Private student loans are good options after all other financial aids sources have been exhausted.

Unlike federal state or direct student loans, private student loans are credit-based loans that are offered by private banks or lending institutions with terms and conditions that may vary from lender to lender. Also, a credit-worthy co-signer is usually required. These are similar to the personal loans that you apply for when you buy a car or a house. The pricing combination a borrower gets, if approved for the loan, is determined by the credit profiles of the student loan borrower and co-signer.

Take note that private alternative student loans are NOT funded or guaranteed by the federal government. Private Loans are a contract between you (the student) and the private lender. You are responsible for repayment even if the school you are attending closes and does not refund the loan amount used in paying your cost of attendance.

What is Private student loan consolidation?

Just like the Federal Consolidation Loan, a private consolidation loan can combine your private loans into a single loan with a lower monthly payment. But private student loan consolidation is a bit different from direct student loan consolidation because you will have to qualify for the loan. This means passing a credit check as part of the application process. The quality of your credit standing will be used, in part, to determine the interest rate of your new combined loan.

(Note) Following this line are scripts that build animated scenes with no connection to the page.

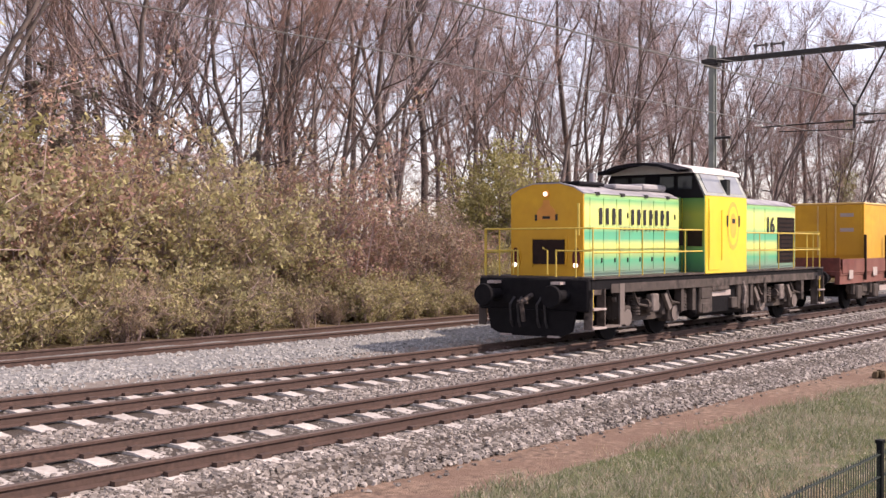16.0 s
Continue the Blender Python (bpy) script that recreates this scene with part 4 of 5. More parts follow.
def locomotive():
    L = thing("diesel_locomotive", pose(0, 0, 0), "yellow and green four-axle diesel locomotive with lit headlamps", "locomotive")
    W, ZF = 0.95, 1.46
    hood(0, 4.45, W, ZF, 3.27, 0.22, M_GREENBAND, M_HOODTOP, L, "front_bonnet")
    part("bonnet_front", Geo().prism([(-W, ZF), (W, ZF), (W, 3.27), (W - 0.25, 3.40), (0.35, 3.49), (-0.35, 3.49), (-W + 0.25, 3.40), (-W, 3.27)], -0.02, 0.03, "x"), M_YEL, L, "yellow bonnet end with its shade in the colour")
    edge = [(-W - 0.02, 3.26), (-W + 0.25, 3.405), (-0.35, 3.495), (0.35, 3.495), (W - 0.25, 3.405), (W + 0.02, 3.26)]
    part("bonnet_lip", Geo().prism([(y, z + 0.022) for y, z in edge] + [(y, z - 0.004) for y, z in edge[::-1]], -0.035, 0.05, "x"), M_HOODTOP, L)
    part("radiator_grille", Geo().box(-0.05, -0.015, -0.62, 0.20, 1.72, 2.26), M_GRILLE, L, "dark recessed grille").matrix_basis = pose(0, 0.14, 0)
    part("grille_frame", Geo().box(-0.04, -0.015, -0.56, 0.42, 2.28, 2.33).box(-0.04, -0.015, -0.56, -0.50, 1.66, 2.28).box(-0.04, -0.015, 0.36, 0.42, 1.66, 2.28), M_YEL, L)
    part("lamp_ring", Geo().tube((-0.05, 0, 3.27), (-0.015, 0, 3.27), 0.085, n=18), M_LOGO, L)
    part("top_lamp", Geo().tube((-0.08, 0, 3.27), (-0.03, 0, 3.27), 0.048, n=16), M_LAMP, L)
    part("logo_mark", Geo().prism([(-0.30, 2.70), (0.30, 2.70), (0.22, 2.92), (0.10, 3.02), (0.08, 3.14), (-0.08, 3.14), (-0.10, 3.02), (-0.22, 2.92)], -0.026, -0.02, "x"), M_LOGO, L, "orange emblem")
    for y in (-0.30, -0.10, 0.24):
        part("logo_bar", Geo().box(-0.032, -0.026, y, y + (0.06 if y != -0.10 else 0.2), 2.68 if y != -0.10 else 2.72, 2.82 if y != -0.10 else 2.78), M_INK, L)
    for s in (-1, 1):
        y0 = s * 0.80
        lens = [(y0 + 0.095 * math.cos(t), 1.86 + 0.22 * math.sin(t)) for t in (2 * math.pi * i / 20 for i in range(20))]
        h = part("lamp_box", Geo().prism(lens, -0.075, -0.015, "x"), M_REDLENS, L, "dark red oval lamp housing")
        part("lamp_rim", Geo().prism([(y0 + (y - y0) * 1.28, 1.86 + (z - 1.86) * 1.14) for y, z in lens], -0.05, -0.012, "x"), M_YEL, h)
        part("headlamp", Geo().tube((-0.11, y0, 1.70), (-0.07, y0, 1.70), 0.05, n=16), M_LAMP, h, "lit headlamp")
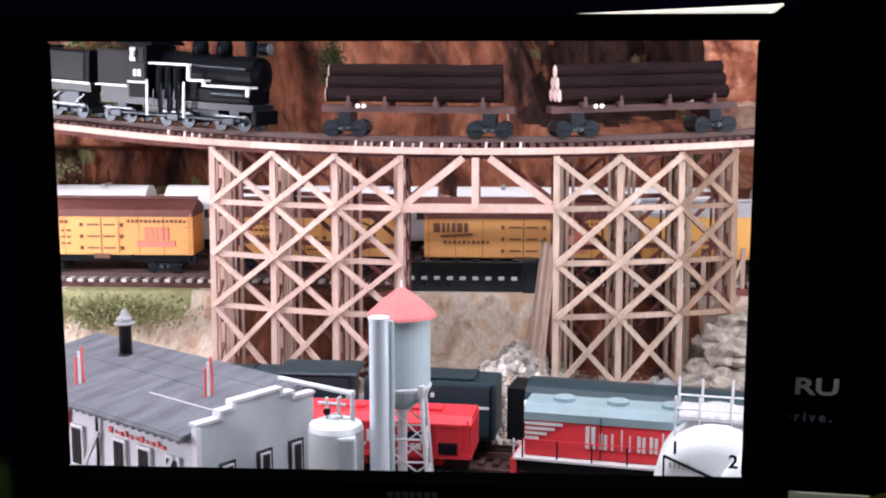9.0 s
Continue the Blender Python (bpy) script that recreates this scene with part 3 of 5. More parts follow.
def freight_car(length, body, roof, name, label, style):
    c = thing(name, label, "freight car", group="orange freight cars")
    L, h = length / 2, 0.036
    part("body", box((-L, -h, 0.034), (L, h, 0.108), 0.0012), body, c)
    part("roof", prism([(-h - 0.002, 0.1083), (-h - 0.002, 0.112), (0, 0.128), (h + 0.002, 0.112), (h + 0.002, 0.1083)], -L - 0.001, L + 0.001), roof, c)
    part("running_board", box((-L, -0.008, 0.1285), (L, 0.008, 0.131)), roof, c)
    part("fascia", box((-L - 0.0005, -h - 0.0016, 0.100 if roof == ROOF_BROWN else 0.105), (L + 0.0005, h + 0.0016, 0.1080)), roof, c)
    part("underframe", box((-L + 0.01, -0.020, 0.020), (L - 0.01, 0.020, 0.0335)), CHASSIS, c)
    part("side_sill", box((-0.05, -h + 0.002, 0.029), (0.05, h - 0.002, 0.0338)), CHASSIS, c)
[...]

There are certain eligibility requirements to consolidate your private student loans and these include:

1. You must have one or more private student loans with a combined balance of $7,500 or greater, up to a maximum of $300,000.

2. The applicant (or cosigner) must show at least 2 years of satisfactory credit history, 2 years of verifiable residence, and 2 years of employment.

3. The income of the applicant (or co-signer) must be at least $1,500 per month.

So that leads us to the question, should you consolidate your private student loans?

Should you consolidate your private student loans?

There are certain benefits in consolidating your private student loans and these may include:

Lower monthly payments-By consolidating your private student loans, you have the option of choosing a repayment term and this may reduce your monthly payment through the extended repayment term and a flexible repayment plan.

Competitive interest rates-With better interest rate, you may end up saving money over the life of your loan. With a co-signer to your loan, you may even reduce your interest rate further.

One convenient payment- Instead of making multiple payments to different lenders for your private student loans, you'll only have one check to write each month.

No application, origination or prepayment fees, Applying for a consolidation loan costs absolutely nothing and you can prepay your loan at any time without penalty.

Lower debt-to-income ratio-By reducing your monthly student loan payments, you may increase the amount of monthly income available for important purchases like a home or car.

However, note that although by extending your repayment term you will have additional time to payoff your loans but this would mean that the total payments would in fact be increased. This means that you would be paying more money over time. So before you decide on consolidation of your private student loans, make sure you are well aware of the terms and conditions on the consolidated student loans. These include interest rate, upfront fees, terms and conditions of repayment, prepayment penalties and penalties for late payments.